Why Senior Executives Leave Government
Pay and politics top the list, survey finds.
Senior executives who leave federal service do so largely because of the political environment and to make more money, according to a new survey of those exiting government.
Seven in 10 respondents participating in the Office of Personnel Management exit survey were resigning or retiring from the Senior Executive Service, while 12 percent of respondents said they were leaving to work at another agency. Two percent planned to accept a non-SES position in government. Of those leaving federal service, about half expected to work again; among that population, nearly 60 percent expected a pay raise.
More than 60 percent would recommend their agency as a good place to work. About the same percentage would recommend the SES to others, although 40 percent of respondents had held executive positions for only five years or less. About one in 10 said they were leaving SES after less than one year.

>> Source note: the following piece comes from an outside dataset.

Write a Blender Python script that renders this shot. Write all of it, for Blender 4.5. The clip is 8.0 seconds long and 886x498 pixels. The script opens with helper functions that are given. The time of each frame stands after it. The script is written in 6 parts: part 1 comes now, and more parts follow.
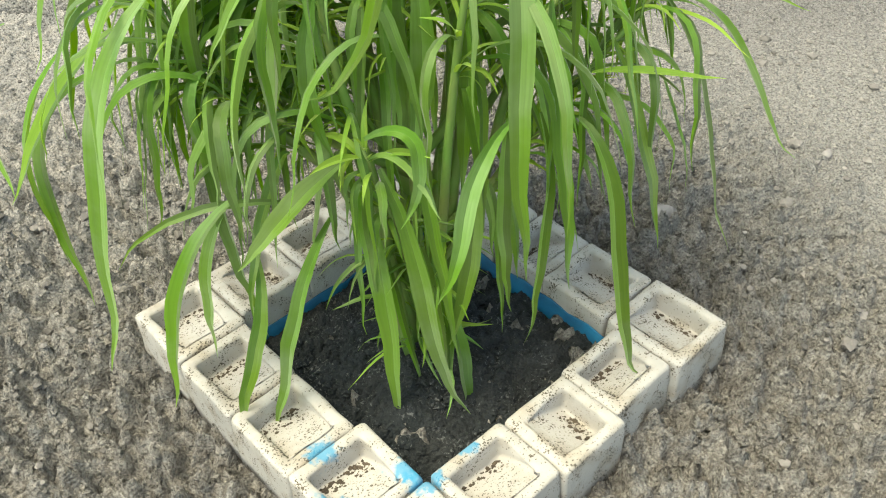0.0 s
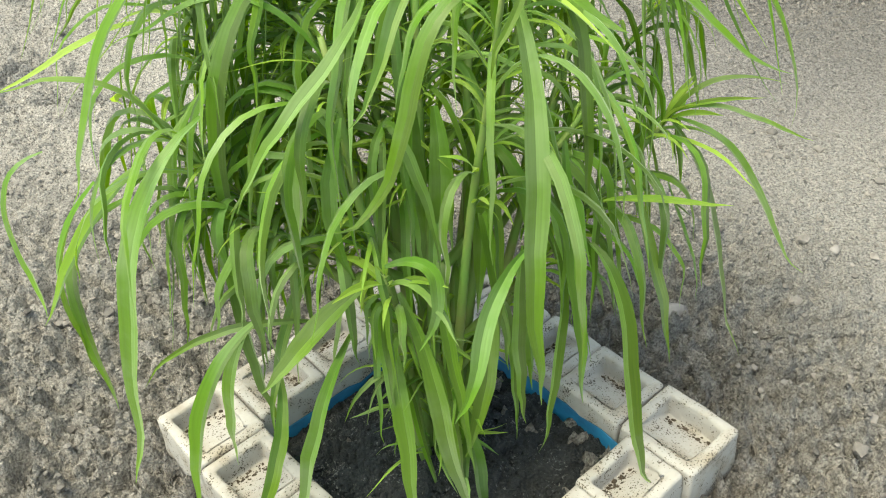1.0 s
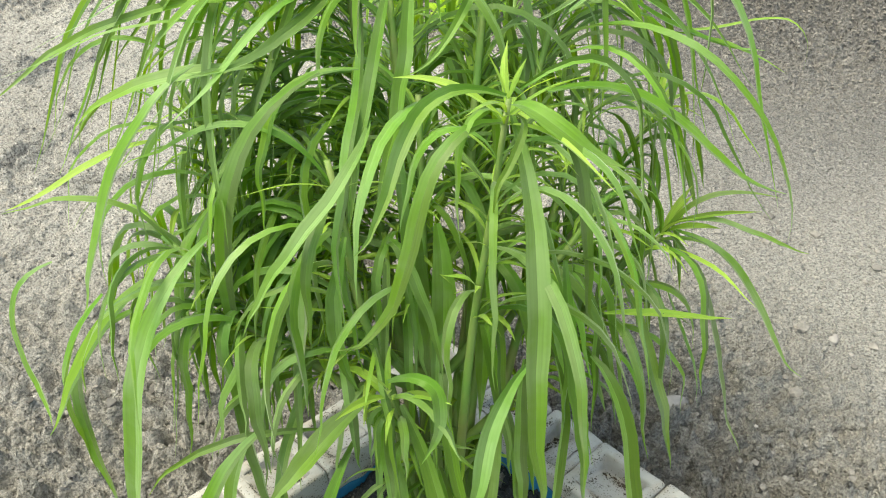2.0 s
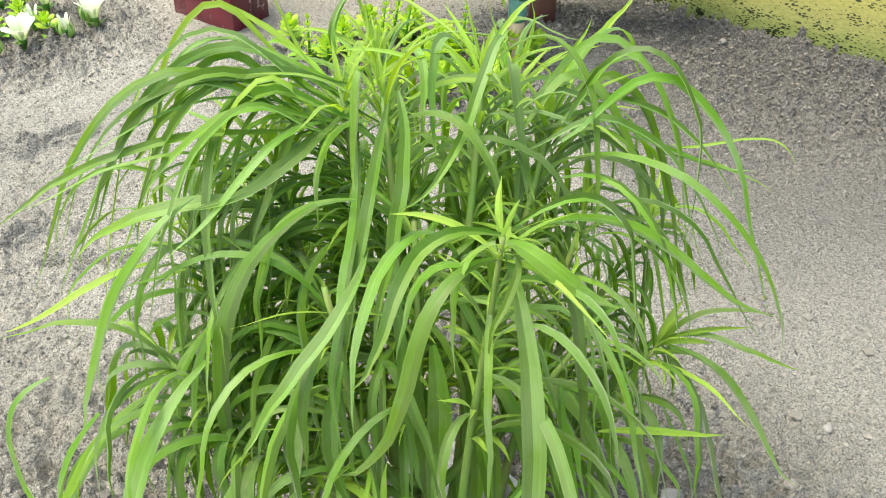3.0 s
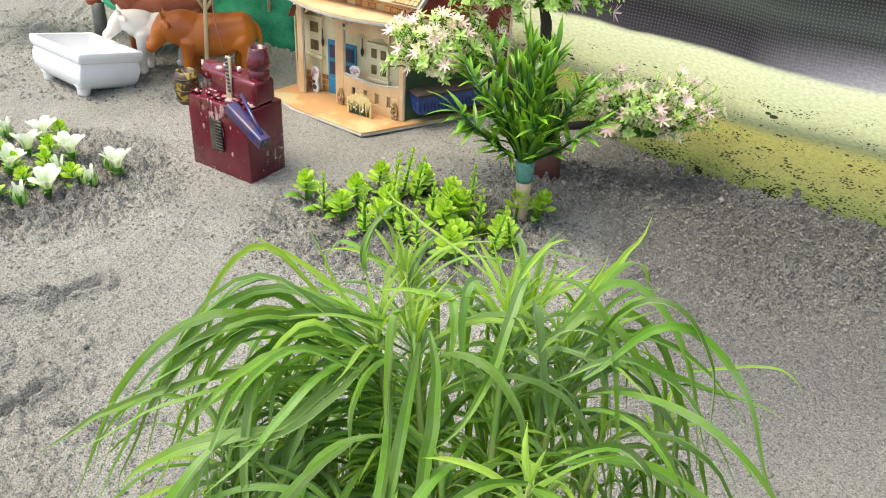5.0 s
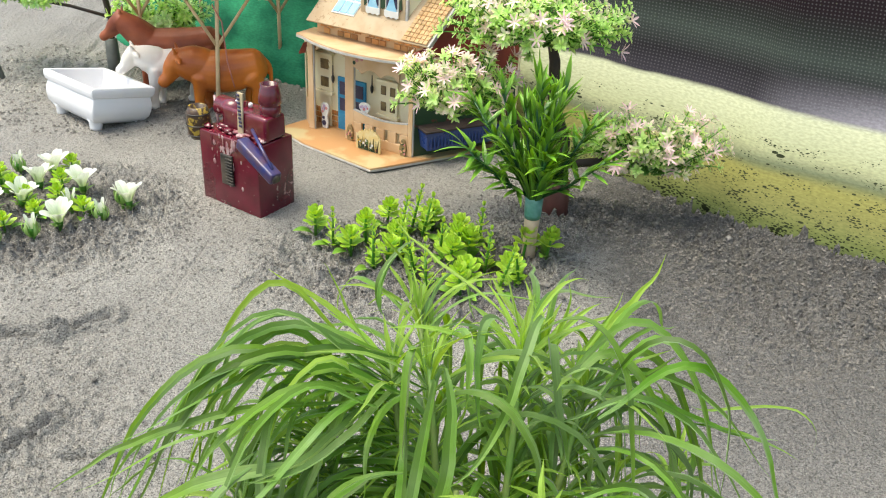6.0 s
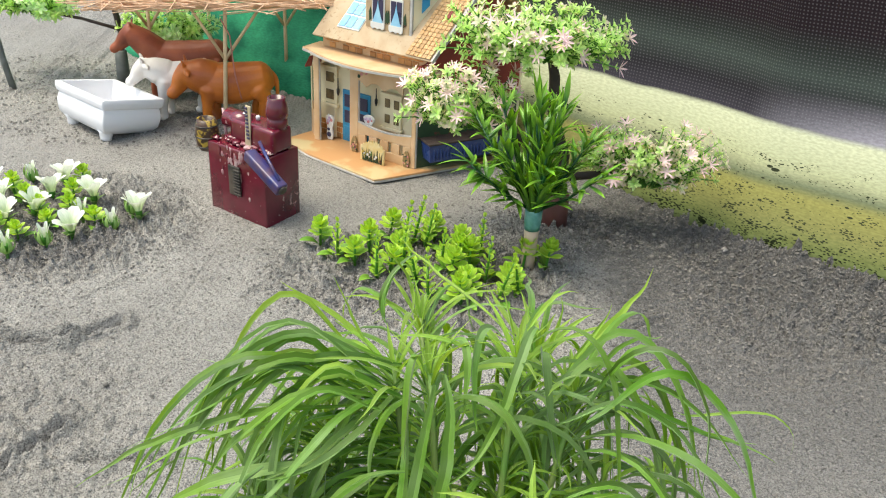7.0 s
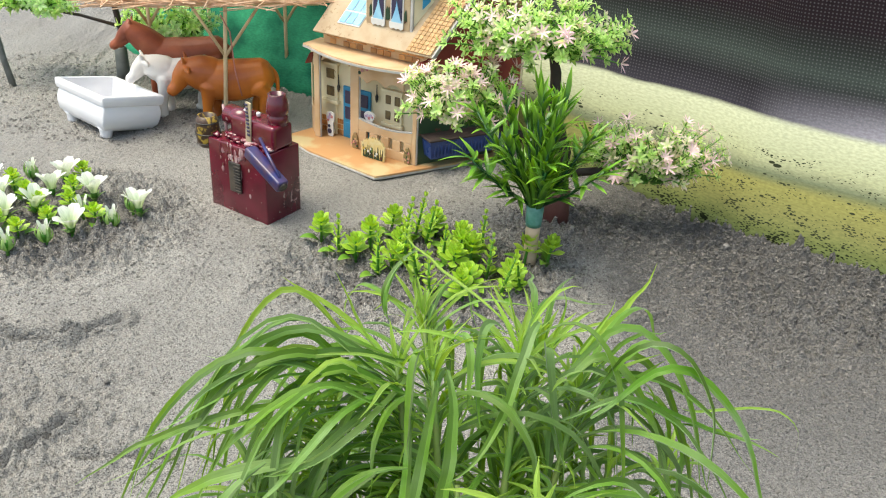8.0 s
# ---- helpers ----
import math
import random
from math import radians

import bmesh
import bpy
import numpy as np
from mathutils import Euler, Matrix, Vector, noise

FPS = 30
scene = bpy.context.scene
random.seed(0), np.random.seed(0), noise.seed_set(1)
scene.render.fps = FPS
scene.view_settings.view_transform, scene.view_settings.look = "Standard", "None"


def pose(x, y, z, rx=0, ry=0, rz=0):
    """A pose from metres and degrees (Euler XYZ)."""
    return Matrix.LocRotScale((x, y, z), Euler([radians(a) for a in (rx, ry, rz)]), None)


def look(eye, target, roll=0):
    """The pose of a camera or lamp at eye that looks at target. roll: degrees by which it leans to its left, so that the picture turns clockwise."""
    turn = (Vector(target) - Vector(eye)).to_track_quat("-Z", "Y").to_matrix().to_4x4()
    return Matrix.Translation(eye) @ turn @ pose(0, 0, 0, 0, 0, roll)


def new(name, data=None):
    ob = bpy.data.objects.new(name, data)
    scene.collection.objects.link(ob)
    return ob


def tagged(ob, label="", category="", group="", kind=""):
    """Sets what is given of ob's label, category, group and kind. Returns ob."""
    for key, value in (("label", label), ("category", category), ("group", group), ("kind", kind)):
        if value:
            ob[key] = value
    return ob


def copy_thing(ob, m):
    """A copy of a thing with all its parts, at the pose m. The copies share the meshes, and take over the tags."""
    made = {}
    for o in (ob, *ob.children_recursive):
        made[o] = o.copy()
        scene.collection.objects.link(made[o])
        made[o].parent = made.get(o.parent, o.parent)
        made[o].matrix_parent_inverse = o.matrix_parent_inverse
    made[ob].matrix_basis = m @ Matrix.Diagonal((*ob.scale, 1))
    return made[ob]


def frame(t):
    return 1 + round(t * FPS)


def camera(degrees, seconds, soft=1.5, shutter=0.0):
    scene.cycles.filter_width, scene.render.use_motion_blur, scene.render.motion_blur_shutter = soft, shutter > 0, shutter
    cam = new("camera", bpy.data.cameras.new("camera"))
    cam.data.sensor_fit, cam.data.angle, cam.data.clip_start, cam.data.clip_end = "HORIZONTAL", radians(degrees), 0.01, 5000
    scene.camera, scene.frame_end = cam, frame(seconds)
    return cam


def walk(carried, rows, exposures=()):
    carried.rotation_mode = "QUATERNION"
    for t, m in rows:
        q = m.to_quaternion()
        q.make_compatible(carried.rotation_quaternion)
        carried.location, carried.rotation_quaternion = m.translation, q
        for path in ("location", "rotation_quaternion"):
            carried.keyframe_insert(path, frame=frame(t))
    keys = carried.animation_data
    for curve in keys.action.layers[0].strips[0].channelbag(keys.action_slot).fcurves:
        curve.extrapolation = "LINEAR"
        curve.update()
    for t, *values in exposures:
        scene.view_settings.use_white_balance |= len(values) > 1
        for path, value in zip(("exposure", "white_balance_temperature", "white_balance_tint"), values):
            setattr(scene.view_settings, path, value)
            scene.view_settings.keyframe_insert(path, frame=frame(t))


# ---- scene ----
cam = camera(54.0, 8.0, 1.1)
PATH = [
    (0, (0.012, -0.294, 0.338), (0.012, 1.183, -1.01), -3.5),
    (0.5, (0.011, -0.293, 0.351), (-0.006, 1.226, -0.951), -3.8),
    (1, (0.011, -0.284, 0.367), (-0.006, 1.268, -0.894), -3.8),
    (1.5, (0.011, -0.279, 0.378), (-0.005, 1.31, -0.836), -3.6),
    (3, (0.013, -0.259, 0.418), (0.02, 1.415, -0.676), -3.2),
    (3.5, (0.011, -0.255, 0.432), (0.03, 1.446, -0.62), -2.8),
    (4, (0.003, -0.251, 0.449), (0.03, 1.482, -0.548), -2.3),
    (4.5, (0.004, -0.25, 0.465), (0.031, 1.518, -0.469), -2.1),
    (5, (0.003, -0.252, 0.47), (0.03, 1.545, -0.407), -1.8),
    (6.5, (-0.003, -0.257, 0.477), (0.014, 1.58, -0.313), -1.3),
    (7, (-0.001, -0.276, 0.485), (0.014, 1.563, -0.303), -1.2),
    (7.5, (0.001, -0.275, 0.483), (0.016, 1.562, -0.308), -1.2),
    (8, (-0.002, -0.274, 0.483), (0.012, 1.562, -0.31), -1.3),
]
EXPOSURES = [(0.0, 1.47, 7500, -4), (1.5, 1.48, 7350, -4), (3.0, 1.55, 7200, -1), (3.5, 1.51, 7150, 0), (5.0, 1.23, 7000, 1), (8.0, 1.06, 6850, 1)]
walk(cam, [(t, look(eye, target, roll)) for t, eye, target, roll in PATH], EXPOSURES)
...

The number one reason SESers gave for leaving was the political environment, with 60 percent saying politics was a factor in their decision. A majority of senior executives said senior leadership and the organizational culture of their agency were contributing factors as well. Other top reasons included lack of recognition for accomplishments, job stress, insufficient pay, a lack of awards and too much oversight in decision making.
Despite those challenges, many said they could have been convinced to stay. Seven in 10 respondents said their agency never encouraged them to stay. Nearly 40 percent said a pay raise would have caused them to reconsider their decision, while one-quarter said verbal encouragement or an award could have changed their minds.
Nearly 85 percent of departing senior execs reported receiving “outstanding” or “fully successful” performance ratings, though just 77 percent said the rating accurately reflected their performance.
“The information in the report will be used to support agency and governmentwide recruitment, engagement, retention, and succession planning efforts for current and future executives,” OPM Director Katherine Archuleta wrote in a memorandum to agency human resources chiefs. “With many SES eligible for retirement in the near future, it is imperative for agencies to understand what they can do to engage and retain executives, while mitigating factors that cause executives to leave the federal government.”
OPM surveyed 221 departing SES employees from 24 agencies between April 2013 and July 2014. It crafted questions in partnership with the Senior Executives Association, the National Academy of Public Administration, the Partnership for Public Service and agency representatives.